» THE PROBLEM: Within the material below, transcribe exactly the lines from the one holding "ob = bpy.data.objects.new(name, data)" through the one holding "carried.location, carried.rotation_quaternion = m.translation, q", keeping both ends and skipping the rest.

** Begin PROVIDED ENTRIES **

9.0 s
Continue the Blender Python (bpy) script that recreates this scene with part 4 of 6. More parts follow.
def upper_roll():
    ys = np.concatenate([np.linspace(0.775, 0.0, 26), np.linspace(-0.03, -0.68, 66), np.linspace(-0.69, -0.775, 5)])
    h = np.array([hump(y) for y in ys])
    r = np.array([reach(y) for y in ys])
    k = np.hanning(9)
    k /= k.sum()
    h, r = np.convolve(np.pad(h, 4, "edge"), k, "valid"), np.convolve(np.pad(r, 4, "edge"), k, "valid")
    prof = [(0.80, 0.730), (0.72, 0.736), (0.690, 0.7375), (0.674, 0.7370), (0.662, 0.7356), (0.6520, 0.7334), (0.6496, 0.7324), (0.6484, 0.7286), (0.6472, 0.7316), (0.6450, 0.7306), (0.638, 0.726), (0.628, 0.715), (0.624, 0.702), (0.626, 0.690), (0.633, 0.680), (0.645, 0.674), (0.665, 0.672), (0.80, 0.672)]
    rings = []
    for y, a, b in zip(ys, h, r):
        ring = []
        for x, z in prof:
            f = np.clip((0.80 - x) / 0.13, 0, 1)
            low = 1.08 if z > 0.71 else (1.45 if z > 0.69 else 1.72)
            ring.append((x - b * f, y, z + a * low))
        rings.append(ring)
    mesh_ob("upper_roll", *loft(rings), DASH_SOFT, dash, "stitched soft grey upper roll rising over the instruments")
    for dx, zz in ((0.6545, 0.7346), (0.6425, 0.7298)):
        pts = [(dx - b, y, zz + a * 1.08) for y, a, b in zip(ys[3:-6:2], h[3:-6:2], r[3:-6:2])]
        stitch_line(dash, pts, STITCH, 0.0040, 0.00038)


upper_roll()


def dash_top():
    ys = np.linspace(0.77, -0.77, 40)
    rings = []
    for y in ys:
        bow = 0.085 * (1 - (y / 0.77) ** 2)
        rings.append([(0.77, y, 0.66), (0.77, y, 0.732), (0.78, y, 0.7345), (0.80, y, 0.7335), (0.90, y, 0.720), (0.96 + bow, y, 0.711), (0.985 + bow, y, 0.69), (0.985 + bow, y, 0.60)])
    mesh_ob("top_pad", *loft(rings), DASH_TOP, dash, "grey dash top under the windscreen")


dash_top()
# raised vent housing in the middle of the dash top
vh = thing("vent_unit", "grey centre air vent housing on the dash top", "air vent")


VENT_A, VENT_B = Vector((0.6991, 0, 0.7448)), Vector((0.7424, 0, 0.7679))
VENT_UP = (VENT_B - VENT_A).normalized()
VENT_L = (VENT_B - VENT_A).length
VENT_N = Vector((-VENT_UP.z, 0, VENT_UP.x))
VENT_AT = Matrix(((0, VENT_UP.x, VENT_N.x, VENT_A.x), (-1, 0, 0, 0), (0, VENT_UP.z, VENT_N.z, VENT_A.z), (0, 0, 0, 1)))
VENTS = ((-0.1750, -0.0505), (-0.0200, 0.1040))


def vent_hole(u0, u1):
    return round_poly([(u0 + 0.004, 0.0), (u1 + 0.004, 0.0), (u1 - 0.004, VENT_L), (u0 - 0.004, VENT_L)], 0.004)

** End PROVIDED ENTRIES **
** Begin PROVIDED ENTRIES **

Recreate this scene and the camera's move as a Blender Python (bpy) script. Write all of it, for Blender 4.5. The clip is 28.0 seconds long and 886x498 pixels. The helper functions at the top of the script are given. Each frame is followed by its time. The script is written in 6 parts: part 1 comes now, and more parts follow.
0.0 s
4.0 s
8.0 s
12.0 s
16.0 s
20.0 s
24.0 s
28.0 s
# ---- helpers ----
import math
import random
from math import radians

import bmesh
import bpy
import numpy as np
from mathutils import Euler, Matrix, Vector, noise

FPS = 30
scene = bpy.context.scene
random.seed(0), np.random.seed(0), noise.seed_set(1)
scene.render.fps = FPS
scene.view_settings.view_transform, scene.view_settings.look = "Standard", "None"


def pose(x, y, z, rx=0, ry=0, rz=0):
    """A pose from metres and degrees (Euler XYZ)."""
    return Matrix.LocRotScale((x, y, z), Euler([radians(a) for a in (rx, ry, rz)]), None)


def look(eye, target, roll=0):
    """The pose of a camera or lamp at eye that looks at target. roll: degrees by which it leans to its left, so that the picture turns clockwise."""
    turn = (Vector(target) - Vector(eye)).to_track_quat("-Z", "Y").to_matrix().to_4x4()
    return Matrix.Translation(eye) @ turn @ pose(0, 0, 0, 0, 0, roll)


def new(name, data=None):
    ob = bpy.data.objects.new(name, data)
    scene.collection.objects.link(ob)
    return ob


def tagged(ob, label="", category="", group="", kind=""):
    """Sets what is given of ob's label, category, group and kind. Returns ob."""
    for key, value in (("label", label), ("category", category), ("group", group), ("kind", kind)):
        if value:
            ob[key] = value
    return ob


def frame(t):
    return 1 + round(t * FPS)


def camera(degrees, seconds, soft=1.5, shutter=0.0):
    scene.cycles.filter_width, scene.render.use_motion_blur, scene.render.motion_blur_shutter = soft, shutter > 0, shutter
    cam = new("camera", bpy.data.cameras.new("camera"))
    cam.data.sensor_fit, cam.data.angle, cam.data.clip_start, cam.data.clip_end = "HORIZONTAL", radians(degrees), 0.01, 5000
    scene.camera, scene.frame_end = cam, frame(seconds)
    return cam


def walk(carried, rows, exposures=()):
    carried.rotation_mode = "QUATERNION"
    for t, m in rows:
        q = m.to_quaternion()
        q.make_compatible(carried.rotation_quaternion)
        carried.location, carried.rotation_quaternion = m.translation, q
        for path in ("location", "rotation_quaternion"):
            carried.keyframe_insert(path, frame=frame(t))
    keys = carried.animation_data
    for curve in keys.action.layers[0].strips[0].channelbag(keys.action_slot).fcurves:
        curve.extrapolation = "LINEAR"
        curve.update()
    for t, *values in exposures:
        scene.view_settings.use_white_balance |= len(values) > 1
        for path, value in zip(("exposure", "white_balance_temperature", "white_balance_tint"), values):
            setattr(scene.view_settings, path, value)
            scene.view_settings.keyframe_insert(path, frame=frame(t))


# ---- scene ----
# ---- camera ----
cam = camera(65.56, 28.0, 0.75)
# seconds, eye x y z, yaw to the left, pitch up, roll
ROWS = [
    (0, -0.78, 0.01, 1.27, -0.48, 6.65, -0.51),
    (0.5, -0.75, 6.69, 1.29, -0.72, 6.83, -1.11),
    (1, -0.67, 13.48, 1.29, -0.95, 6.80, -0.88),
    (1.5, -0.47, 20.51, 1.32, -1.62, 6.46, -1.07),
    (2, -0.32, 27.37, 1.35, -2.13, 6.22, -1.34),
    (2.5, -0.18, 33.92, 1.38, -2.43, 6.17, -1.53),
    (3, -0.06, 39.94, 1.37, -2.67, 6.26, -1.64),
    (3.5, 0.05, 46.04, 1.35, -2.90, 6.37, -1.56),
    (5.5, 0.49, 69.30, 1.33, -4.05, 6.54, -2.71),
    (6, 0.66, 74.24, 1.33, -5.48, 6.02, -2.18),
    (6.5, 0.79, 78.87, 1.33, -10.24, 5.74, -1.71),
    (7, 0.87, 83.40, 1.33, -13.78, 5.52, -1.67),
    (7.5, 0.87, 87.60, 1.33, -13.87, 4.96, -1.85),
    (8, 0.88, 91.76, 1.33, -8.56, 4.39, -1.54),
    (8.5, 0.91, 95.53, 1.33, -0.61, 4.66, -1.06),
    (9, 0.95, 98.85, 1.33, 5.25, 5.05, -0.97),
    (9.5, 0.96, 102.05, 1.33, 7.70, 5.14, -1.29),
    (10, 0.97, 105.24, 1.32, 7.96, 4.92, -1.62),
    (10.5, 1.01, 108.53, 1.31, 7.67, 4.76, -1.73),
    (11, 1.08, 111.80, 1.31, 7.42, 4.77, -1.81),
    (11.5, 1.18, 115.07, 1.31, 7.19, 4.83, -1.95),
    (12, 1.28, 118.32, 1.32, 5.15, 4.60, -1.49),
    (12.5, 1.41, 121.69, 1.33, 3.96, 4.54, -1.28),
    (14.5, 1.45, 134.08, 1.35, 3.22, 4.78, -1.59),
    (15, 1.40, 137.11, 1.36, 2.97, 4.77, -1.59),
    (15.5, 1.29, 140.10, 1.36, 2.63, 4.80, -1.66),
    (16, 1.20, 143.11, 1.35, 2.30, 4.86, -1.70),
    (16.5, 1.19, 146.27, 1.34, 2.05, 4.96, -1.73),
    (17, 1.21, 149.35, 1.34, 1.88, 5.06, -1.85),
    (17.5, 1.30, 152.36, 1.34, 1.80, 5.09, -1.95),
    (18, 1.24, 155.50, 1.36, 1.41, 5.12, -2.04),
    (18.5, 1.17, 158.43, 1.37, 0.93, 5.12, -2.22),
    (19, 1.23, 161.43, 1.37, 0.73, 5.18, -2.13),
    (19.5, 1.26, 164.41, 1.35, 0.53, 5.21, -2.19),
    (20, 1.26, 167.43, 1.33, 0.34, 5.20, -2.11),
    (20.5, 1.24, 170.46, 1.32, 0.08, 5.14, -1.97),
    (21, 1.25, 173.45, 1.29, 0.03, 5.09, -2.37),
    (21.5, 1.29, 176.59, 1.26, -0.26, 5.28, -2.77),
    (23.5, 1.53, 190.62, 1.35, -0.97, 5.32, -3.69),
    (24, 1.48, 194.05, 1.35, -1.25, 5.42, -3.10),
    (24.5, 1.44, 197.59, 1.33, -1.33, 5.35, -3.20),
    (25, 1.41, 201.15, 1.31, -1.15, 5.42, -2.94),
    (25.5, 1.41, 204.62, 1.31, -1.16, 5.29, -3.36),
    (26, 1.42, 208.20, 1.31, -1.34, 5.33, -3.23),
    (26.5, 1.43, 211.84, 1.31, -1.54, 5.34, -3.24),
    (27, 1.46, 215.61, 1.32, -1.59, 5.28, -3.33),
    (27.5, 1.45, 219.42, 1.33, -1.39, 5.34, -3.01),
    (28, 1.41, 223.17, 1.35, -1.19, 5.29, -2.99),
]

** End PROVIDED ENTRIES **

» EXPECTED ANSWER:
    ob = bpy.data.objects.new(name, data)
    scene.collection.objects.link(ob)
    return ob


def tagged(ob, label="", category="", group="", kind=""):
    """Sets what is given of ob's label, category, group and kind. Returns ob."""
    for key, value in (("label", label), ("category", category), ("group", group), ("kind", kind)):
        if value:
            ob[key] = value
    return ob


def frame(t):
    return 1 + round(t * FPS)


def camera(degrees, seconds, soft=1.5, shutter=0.0):
    scene.cycles.filter_width, scene.render.use_motion_blur, scene.render.motion_blur_shutter = soft, shutter > 0, shutter
    cam = new("camera", bpy.data.cameras.new("camera"))
    cam.data.sensor_fit, cam.data.angle, cam.data.clip_start, cam.data.clip_end = "HORIZONTAL", radians(degrees), 0.01, 5000
    scene.camera, scene.frame_end = cam, frame(seconds)
    return cam


def walk(carried, rows, exposures=()):
    carried.rotation_mode = "QUATERNION"
    for t, m in rows:
        q = m.to_quaternion()
        q.make_compatible(carried.rotation_quaternion)
        carried.location, carried.rotation_quaternion = m.translation, q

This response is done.